Wherever the word "Python" turns up in a line of the entries, copy that line.

begin The records

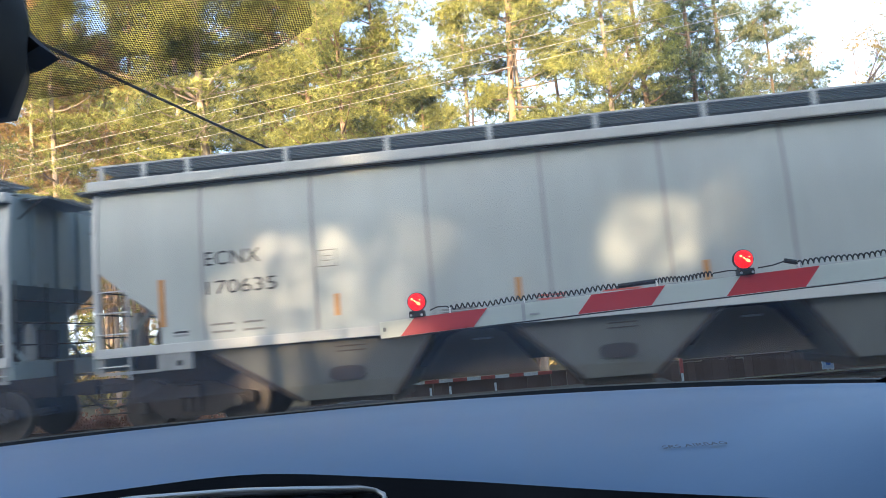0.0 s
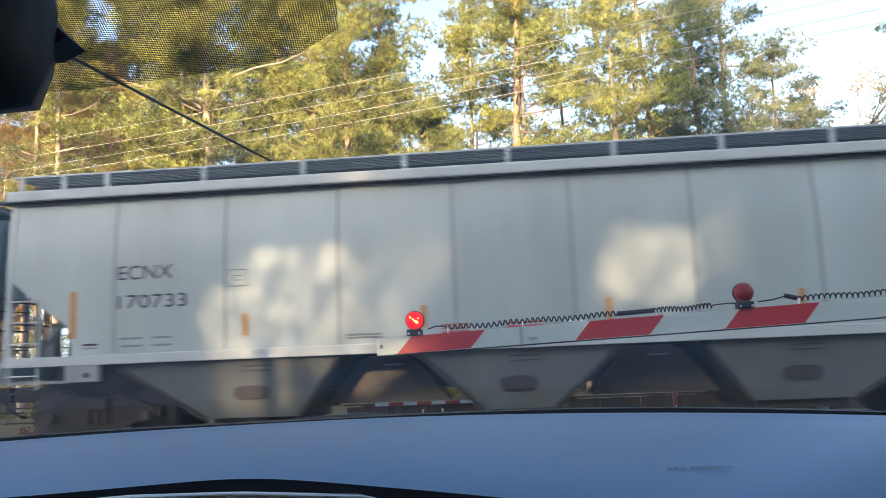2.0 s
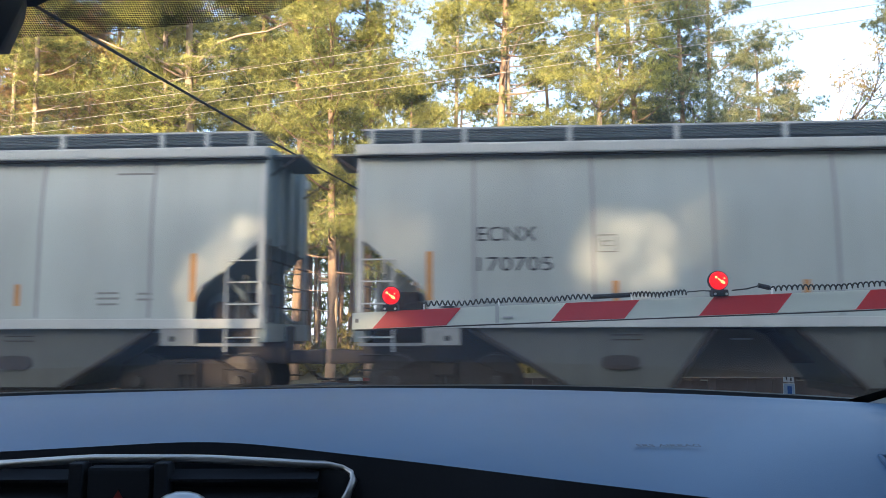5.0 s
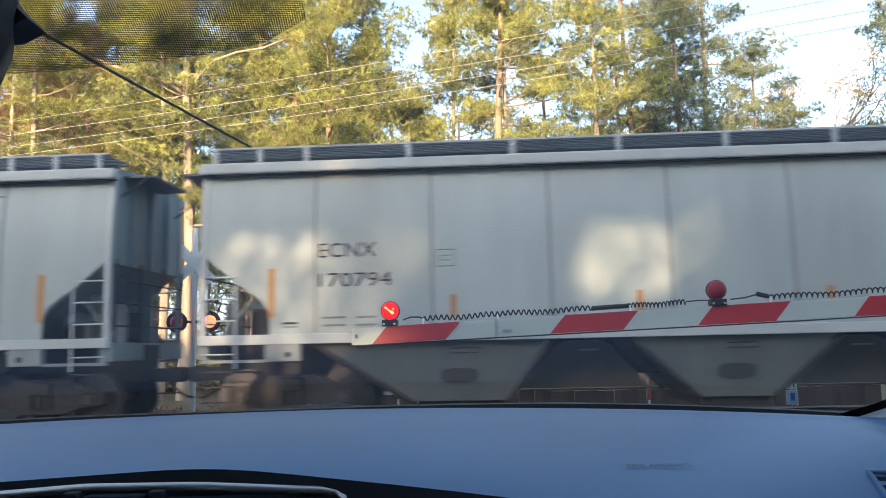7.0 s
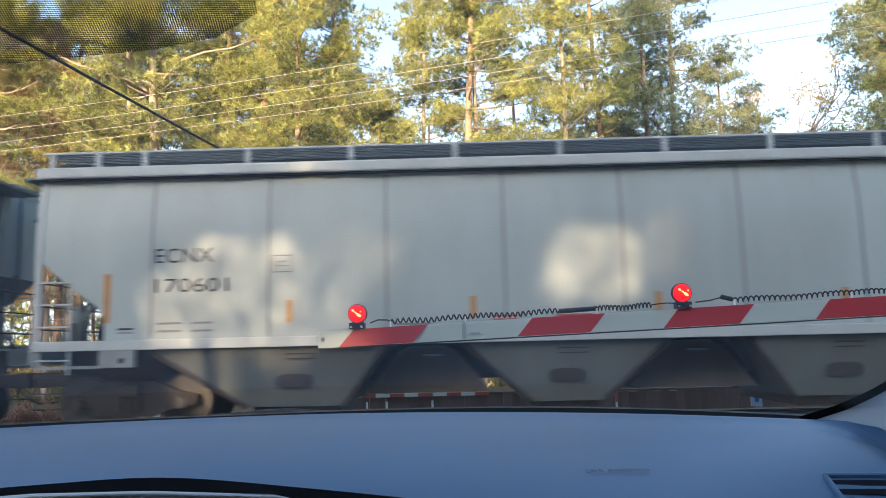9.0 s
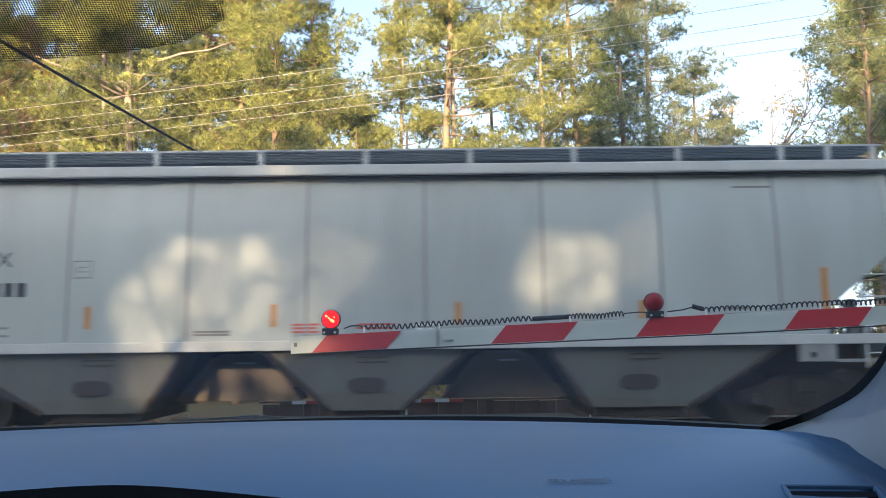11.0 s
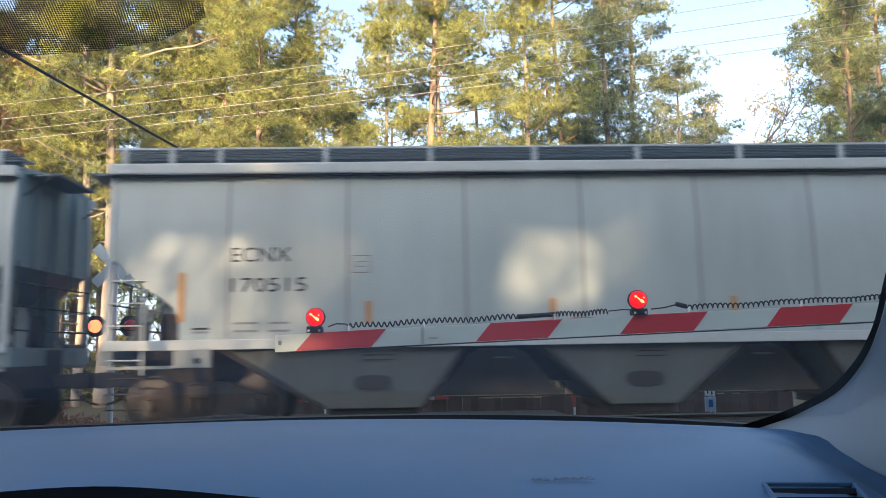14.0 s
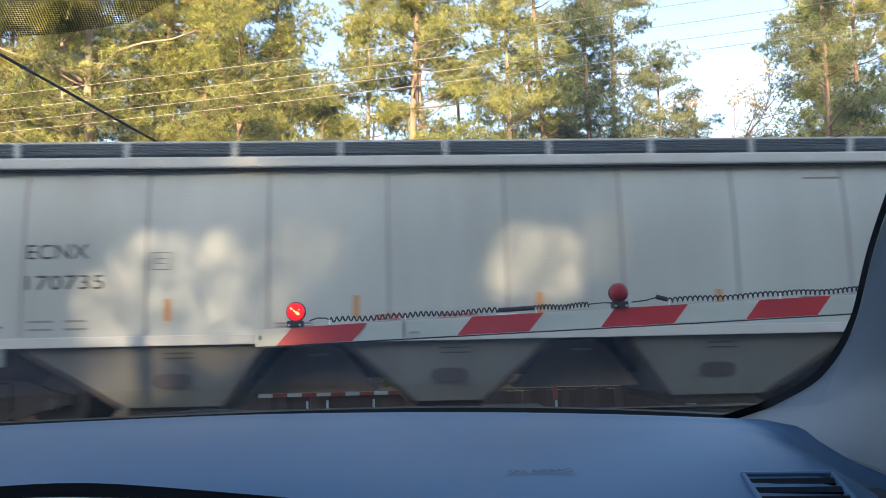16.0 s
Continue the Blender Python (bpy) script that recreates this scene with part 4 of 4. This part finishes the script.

end The records
begin The records

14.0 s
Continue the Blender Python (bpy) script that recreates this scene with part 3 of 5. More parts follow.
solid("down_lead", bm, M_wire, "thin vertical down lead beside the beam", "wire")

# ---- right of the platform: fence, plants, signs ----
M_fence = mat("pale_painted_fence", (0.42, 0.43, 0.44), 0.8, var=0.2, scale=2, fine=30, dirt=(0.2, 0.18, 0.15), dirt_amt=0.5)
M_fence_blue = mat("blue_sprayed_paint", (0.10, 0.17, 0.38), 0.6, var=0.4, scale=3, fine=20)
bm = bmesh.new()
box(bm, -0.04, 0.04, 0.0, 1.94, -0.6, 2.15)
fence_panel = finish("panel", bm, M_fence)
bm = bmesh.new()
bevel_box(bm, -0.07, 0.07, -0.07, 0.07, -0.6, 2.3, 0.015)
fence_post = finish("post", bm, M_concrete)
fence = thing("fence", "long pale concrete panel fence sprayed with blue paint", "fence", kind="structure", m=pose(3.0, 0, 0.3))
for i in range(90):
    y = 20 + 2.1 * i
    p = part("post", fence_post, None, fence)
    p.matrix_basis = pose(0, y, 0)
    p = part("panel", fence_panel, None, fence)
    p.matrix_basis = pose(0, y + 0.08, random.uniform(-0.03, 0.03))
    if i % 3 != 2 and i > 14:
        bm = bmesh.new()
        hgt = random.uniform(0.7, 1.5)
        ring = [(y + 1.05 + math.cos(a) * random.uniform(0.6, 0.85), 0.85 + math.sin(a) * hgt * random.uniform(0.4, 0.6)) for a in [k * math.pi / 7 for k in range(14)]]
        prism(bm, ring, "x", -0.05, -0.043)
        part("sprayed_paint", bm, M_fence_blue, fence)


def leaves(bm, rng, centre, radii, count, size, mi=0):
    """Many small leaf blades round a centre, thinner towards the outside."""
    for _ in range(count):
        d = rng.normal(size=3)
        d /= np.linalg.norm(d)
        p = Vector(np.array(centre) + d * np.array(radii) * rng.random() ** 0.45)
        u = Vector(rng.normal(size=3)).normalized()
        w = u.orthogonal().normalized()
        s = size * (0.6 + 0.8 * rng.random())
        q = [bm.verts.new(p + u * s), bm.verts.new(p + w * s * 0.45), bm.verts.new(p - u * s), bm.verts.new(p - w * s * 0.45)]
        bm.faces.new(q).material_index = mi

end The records

*Solution to the problem*:
Continue the Blender Python (bpy) script that recreates this scene with part 4 of 4. This part finishes the script.
Continue the Blender Python (bpy) script that recreates this scene with part 3 of 5. More parts follow.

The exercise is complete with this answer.